Coach Dick Muir said the Emerging Springboks did a great job of disrupting the British and Irish Lions ahead of Saturday’s second Test in Pretoria after his charges forced a 13-all draw at Newlands on Tuesday evening.
Muir said that in the process several players in the Emerging Boks side had put up their hands for South African selection through their polished displays in trying winter conditions, although he stopped short of naming those who delivered stand-out performances.
“Our job was to disrupt the Lions this week going into the Test on Saturday and I think the boys did a great job there,” said Muir. “We did not win but at least we got a draw.
“It was incredible that this team could put up a performance like this because they came together in such a short space of time.
“The Emerging Boks showed guts and determination and that’s what will be required if they are chosen to wear the green and gold.
“Even after Saturday’s defeat in the Durban Test the Lions came into this match with momentum but I think we did well to reverse that in this match.

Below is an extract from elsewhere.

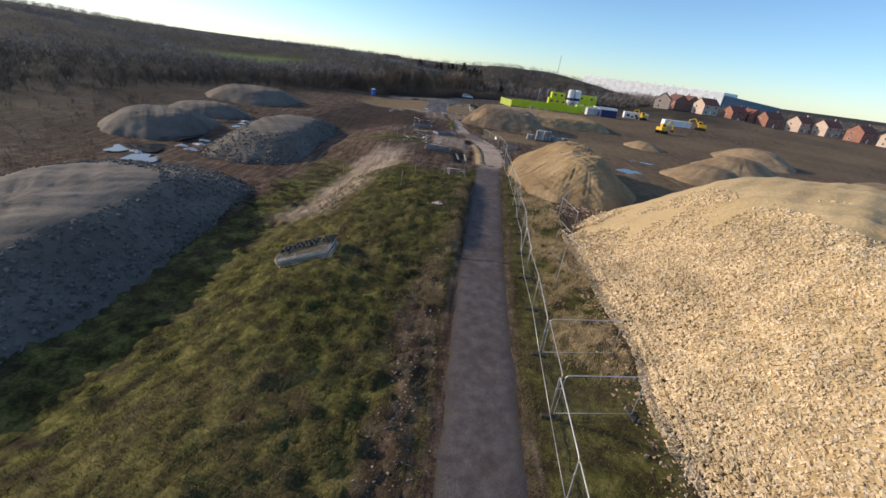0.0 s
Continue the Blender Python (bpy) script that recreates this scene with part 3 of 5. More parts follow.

“In the first half we probably tried to play too much rugby but in the second half we got it right in those conditions and then we managed to get back strongly in the game.”
Dewald Potgieter, the Emerging Springboks captain, said the conditions were very trying but at least his team were well prepared for the elements. “I don’t think people will ever understand what we (the Emerging Springboks) achieved out there today,” said Potgieter.
“We had about four training sessions and the draw was the best thing that could happen to this very special bunch of players.
“Conditions were very tough out there but at least we knew about it and it was part of our preparation.
“Hats off to the guys who made the technical decisions on the field and towards the end guys like Earl Rose and Willem de Waal made sure we stayed in the right parts of the field.”
Flanker Jean Deysel, who was named ‘Man-of-the-Match’ for his storming display, said the Emerging Boks were well prepared for a physical battle. “We knew that physicality would be a strong factor and our plan was to keep the ball among the forwards, and they tried to do the same thing,” said Deysel.
“With conditions such as they were we had to come up with competitive kicks to test the opposition. The battles at the breakdowns were tough because of the new laws so it was important to get numbers there,” he added.